Roofing Underlayment Calculator: Rolls of Felt or Synthetic
Pick your underlayment type and enter the roof area to get the number of rolls to order. Synthetic underlayment covers far more per roll than felt, so the type you choose changes the count dramatically — a full roof can take 3 rolls of synthetic or 13 rolls of #30 felt.
Calculator
Covering 24.6 squares with synthetic (~10 squares/roll) takes 3 rolls — confirm the roll coverage on your product label.
Underlayment is the water-resistant layer that goes down over the deck before the shingles. It protects the sheathing during the tear-off-to-dry-in window and adds a secondary barrier for the life of the roof. It comes in rolls, and the only thing that changes the roll count is how much each roll covers.
The three common choices carry very different coverage. Synthetic underlayment is light and wide, covering roughly 10 squares per roll. Traditional asphalt-saturated felt covers much less: #15 felt about 4 squares per roll and the heavier #30 felt about 2 squares per roll. Those are typical figures — the exact coverage is printed on the wrapper, and this tool lets you keep the type you actually bought. Sizing underlayment uses the same roof area you used for shingles, so run the bundle calculator alongside it.
Formula
Rolls are squares-with-waste divided by the coverage on the label, rounded up:
squares = roof_sqft ÷ 100 × (1 + waste/100) rolls = ⌈ squares ÷ coverage_per_roll ⌉
- coverage_per_roll — squares covered by one roll: synthetic ≈ 10, felt #15 ≈ 4, felt #30 ≈ 2.
- ⌈ ⌉ — round up, because you buy whole rolls.
Worked example
Cover a 2,236 sq ft roof (10% waste = 24.6 squares) with each type:
- Synthetic (10 sq/roll): 24.6 ÷ 10 = 2.46 → 3 rolls.
- Felt #15 (4 sq/roll): 24.6 ÷ 4 = 6.15 → 7 rolls.
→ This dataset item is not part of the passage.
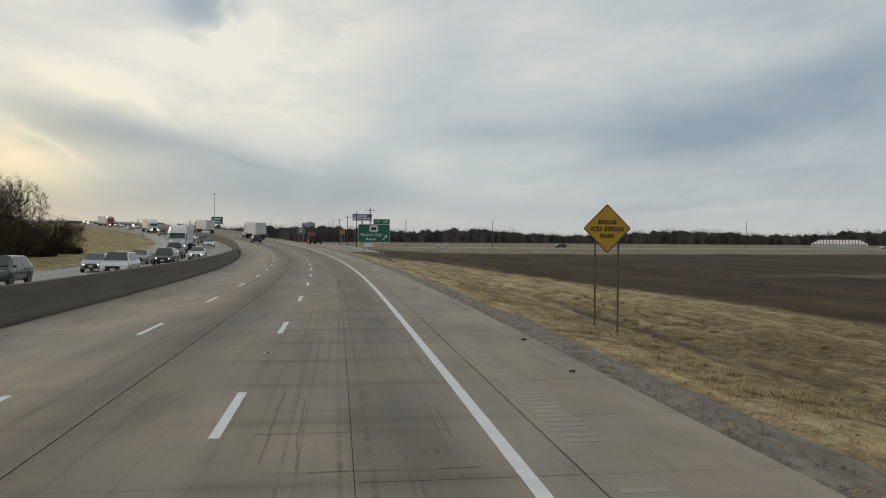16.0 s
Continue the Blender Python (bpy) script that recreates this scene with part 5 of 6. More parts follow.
PAINT = {"white": car_paint("white_car_paint", (.62, .63, .64)), "silver": car_paint("silver_car_paint", (.36, .37, .38), .3, .4), "black": car_paint("black_car_paint", (.018, .018, .02)),
         "grey": car_paint("grey_car_paint", (.10, .105, .11), .3, .3), "red": car_paint("red_car_paint", (.22, .022, .025)), "maroon": car_paint("maroon_car_paint", (.13, .02, .025)),
         "blue": car_paint("blue_car_paint", (.03, .06, .22)), "teal": car_paint("dark_teal_car_paint", (.035, .06, .07)), "lime": car_paint("lime_green_car_paint", (.20, .42, .06)), "slate": car_paint("slate_blue_car_paint", (.06, .085, .13)),
         "tan": car_paint("tan_car_paint", (.25, .22, .17))}
M_GLASS = plain("dark_window_glass", (.012, .015, .017), .06, spec=.7)
M_TYRE = matter("tyre_rubber", (.012, .012, .012), (.03, .029, .028), 4, .85)
M_RIM = plain("alloy_rim", (.33, .33, .34), .3, .9)
M_TRIM = matter("black_plastic_trim", (.012, .012, .012), (.025, .025, .025), 6, .55)
M_CHROME = plain("chrome", (.62, .62, .63), .12, 1.0)
M_LAMP = plain("lit_headlamp", (1.0, .95, .84), .2, emit=3.2)
M_AMBER = plain("amber_marker_lamp", (.8, .35, .06), .3, emit=.7)
M_DIM = plain("unlit_headlamp", (.45, .46, .47), .12)
M_TAIL = plain("tail_lamp", (.32, .012, .012), .25)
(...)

- Felt #30 (2 sq/roll): 24.6 ÷ 2 = 12.3 → 13 rolls.
Same roof, very different roll counts — which is exactly why one wide roll of synthetic often wins on both handling and labor even when the material costs more per square.
Coverage & product notes
Reading and using underlayment coverage well:
- The label is the source of truth. Roll widths and lengths vary by brand; a "10-square" synthetic is typical but not universal. Enter the coverage your product states rather than assuming.
- Overlaps eat coverage. Manufacturers print coverage after a standard head-lap; steeper laps for low-slope sections use more material, which is part of why a small waste allowance is built in here.
- Ice-and-water is separate. Self-adhered membrane at eaves, valleys and penetrations is bought and measured on its own — this tool sizes the field underlayment only.
- Code and warranty matter. Some regions require two layers of felt on low slopes, and some shingle warranties specify an underlayment class. Confirm both before you settle on a type.
Reference table
Rolls to cover 24.6 squares (your roof plus 10% waste) by product:
| Type | Coverage | Rolls |
|---|---|---|
| Synthetic (~10 squares/roll) | 10 squares/roll | 3 |
| Felt #15 (~4 squares/roll) | 4 squares/roll | 7 |
| Felt #30 (~2 squares/roll) | 2 squares/roll | 13 |
Frequently asked questions
How many rolls of synthetic underlayment do I need?
Divide your squares (with waste) by the roll coverage, which is about 10 squares for most synthetic underlayment. A 2,236 sq ft roof at 10% waste is 24.6 squares, so 24.6 ÷ 10 = 2.46, rounded up to 3 rolls. Always confirm the coverage printed on your specific product.
What is the difference between #15 and #30 felt?
Weight and thickness. #30 felt is heavier and tougher than #15, so it resists tearing and holds up better if the deck is exposed for a while — but it covers less per roll (about 2 squares versus 4). That is why the same roof might take 7 rolls of #15 but 13 rolls of #30.
Is synthetic underlayment better than felt?
Synthetic is lighter, wider, more tear-resistant and covers far more per roll, which usually means faster installation and fewer rolls to handle. Felt is cheaper per square and is still accepted everywhere. The right choice depends on budget, local code and your shingle warranty — this tool works with whichever you pick.
Do I add waste to underlayment?
A little. Underlayment overlaps at every horizontal seam and end lap, and you trim it at rakes and around penetrations. A 10% allowance generally covers those laps and off-cuts. Steep head-laps on low-slope areas use more, so bump it up if your roof has long low-slope runs.
Does underlayment coverage include ice-and-water membrane?
No. This calculator sizes field underlayment. Self-adhered ice-and-water membrane at the eaves, in valleys and around penetrations is a separate product bought by the linear foot or by the roll for those specific areas.